Suppose list L is not empty. When you create new ListCell(x, L), list L gets another pointer to its first cell. Make the constructor bump that cell's reference count. (Remember that bump knows what to do with an empty list. Trust it.)

The cell that new ListCell(x, L) creates needs to have its reference count set. Set its reference count to 0. The reason why is explained below.

7. Add function drop

Write function drop(L). If L is not empty, it decreases the reference count of the first cell in list L by 1.

Let's write C for the first cell of list L. If the reference count of C becomes 0, then drop(L) must

  1. drop the tail of L, since the pointer stored in C is about to be destroyed.
  2. delete cell C.

Add a trace print to drop so that you can ask drop to tell you when it deletes a cell.

Also add a global variable to control deletion. Drop should only do a delete if that variable is true. Otherwise, drop should not perform the delete.

8. Add function setlist

Add another function, setlist(A, B), that changes list variable A to equal B. (So A must be a reference parameter.) Setlist(A, B) simulates statement A = B;, but it manages reference counts, as follows.

  1. Bump pointer B, to account for the new pointer to B that will be stored into A.
  2. Drop A, since its current value is about to lose a pointer to it (the one stored in variable A.)
  3. Set A = B.

9. Put your functions to work

You will need to use discipline to do this step.

  1. Whenever a variable of type ListCell* is created, set it to NULL.

  2. Whenever a variable of type ListCell* has its value changed, use setlist. So replace

      X = E;
    
    by
      setlist(x, E);
    
    That holds for arrays too. If you see
      A[n] = E;
    
    replace it by
      setlist(A[n], E);
    

10. Test your program

Does you program still produce correct results? Is any cell ever deleted?


Things to Watch Out for

  1. Call your program lis.cpp.

  2. Choose a sensible design, with sensible functions that are short, simple and well motivated. Do not regress to the way you wrote programs before taking this course.

    You will lose points for poor designs.

  3. Test your program on more than one input. In the past, many students have turned in programs that did not produce correct results. Be sure to choose one input that is in ascending order by elevation, so that the longest increasing sublist is the entire list.

  4. Contracts are extremely important for this assignment. They explain your choice of functions. When I grade your program, I will read each function's contract to see what you intend for that function to do.

    In the past, students have lost a lot of points because of poor or missing contracts. If I cannot figure out what a given function is trying to do, I will not give you a good grade for that function.

    Make sure that each function does just what its contract says it does, no less and no more. Make sure that all requirements on the parameters are noted in the contract.

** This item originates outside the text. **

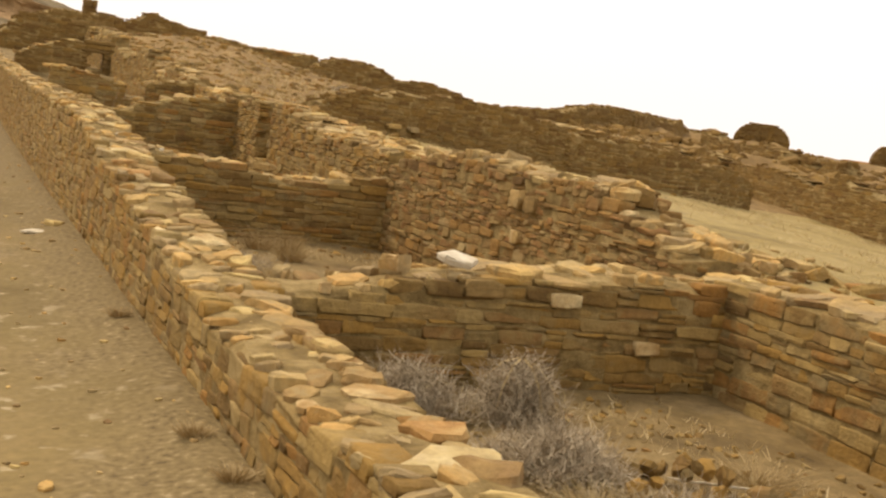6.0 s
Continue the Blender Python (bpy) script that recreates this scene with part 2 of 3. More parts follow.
def slab_stone(n_seed):
    """A flat broken slab, one unit in size, lying: jagged outline, steep broken sides, a nearly flat top."""
    r = random.Random(n_seed)
    n = r.choice((7, 8, 9))
    a0 = r.uniform(0, 6)
    sq = r.uniform(.0, .5)
    out = []
    for i in range(n):
        a = a0 + (i + r.uniform(-.36, .36)) * 2 * math.pi / n
        d = r.uniform(.36, .6) * (1 + sq * .35 * math.cos(4 * (a - a0)) ** 2)
        out.append((math.cos(a) * d, math.sin(a) * d))
    dx, dy = r.uniform(-.03, .03), r.uniform(-.03, .03)
    tx, ty = r.uniform(-.45, .45), r.uniform(-.45, .45)
    lip = [r.uniform(.76, .97) for _ in out]
    v = [(x * .93, y * .93, -.5) for x, y in out] + [(x, y, .15 + tx * x + ty * y + r.uniform(-.22, .2)) for x, y in out] + [(x * k + dx, y * k + dy, .42 + tx * x + ty * y + r.uniform(-.16, .1)) for (x, y), k in zip(out, lip)]
    f = [(a + k, b + k, b + n + k, a + n + k) for k in (0, n) for a, b in ((i, (i + 1) % n) for i in range(n))]
    v.append((dx + r.uniform(-.15, .15), dy + r.uniform(-.15, .15), .46 + r.uniform(-.12, .14)))
    f += [(2 * n + i, 2 * n + (i + 1) % n, 3 * n) for i in range(n)]
    f.append(tuple(range(n - 1, -1, -1)))
    return v, f


BLOCKS = [ring_stone(100 + i) for i in range(28)]
SLABS = [slab_stone(300 + i) for i in range(28)]
POOL = {}


def pool_mesh(kind, i, mat):
    key = (kind, i, mat.name)
    if key not in POOL:
        me = bpy.data.meshes.new(kind)
        v, f = (BLOCKS if kind == "stone" else SLABS)[i]
        me.from_pydata(v, [], f)
        me.materials.append(mat)
        me.polygons.foreach_set("use_smooth", [kind == "stone"] * len(f))
        POOL[key] = me
    return POOL[key]


def joined(name, kind, items, mat, parent, label=""):
    """Many stones as one mesh."""
    V, F, off = [], [], 0
    src = BLOCKS if kind == "stone" else SLABS
    arrays = [np.array(v) for v, _ in src]
    for m, i in items:
        M = np.array(m)
        p = arrays[i] @ M[:3, :3].T + M[:3, 3]
        V.append(p)
        F += [tuple(k + off for k in f) for f in src[i][1]]
        off += len(p)
    ob = mesh_object(name, np.concatenate(V), F, mat, parent)
    ob.data.polygons.foreach_set("use_smooth", [kind == "stone"] * len(F))
    return tagged(ob, label, kind="stuff")


LATER = []


def place_stones(parent, kind, items, mat, near, singles=300):
    """The stones within the stretch near (a test of x, y) as single pieces, the rest joined."""
    picked = [it for it in items if near(it[0].translation.x, it[0].translation.y)][:singles]
    ids = set(map(id, picked))
    rest = [it for it in items if id(it) not in ids]
    if rest:
        joined("masonry" if kind == "stone" else "rubble_top", kind, rest, mat, parent)
    LATER.append((parent, "stone" if kind == "stone" else "cap_stone", kind, picked, mat))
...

  5. Also document defined types clearly.

  6. This program is supposed to read its input from the standard input. Do not submit an assignment that reads from a file. (I am always perplexed when a student submits a program that reads from a fixed file that only exists on his or her computer.)

  7. As always, follow the coding standards. Do not forget about them. Use the template.

  8. Do not duplicate sections of code unnecessarily. Instead, make a function holding the code and call it twice.

  9. Choose sensible names for types, functions and variables.


Submitting Your Work

To turn in your work, log into the Linux system, change your directory for the one for assignment 7, use the following command.

  ~abrahamsonk/2530/bin/submit 7 lis.cpp
After submitting, you should receive confirmation that the submission was successful. If you do not receive confirmation, assume that the submission did not work.

Command

  ~abrahamsonk/2530/bin/submit 7
will show you what you have submitted for assignment 7.

You can do repeated submissions. New submissions will replace old ones.

Late Submissions

Late submissions will be accepted for 24 hours after the due date. If you miss a late submission deadline by a microsecond, your work will not be accepted.


Asking questions

To ask a question about your program, first submit it, but use assignment name q7. For example, use command

  ~abrahamsonk/2530/bin/submit q7 lis.cpp
Include a data file if appropriate. Then send me an email with your question. Do not expect me to read your mind. Tell me what your questions are. I will look at the files that you have submitted as q7. If you have another question later, resubmit your new file as assignment q7.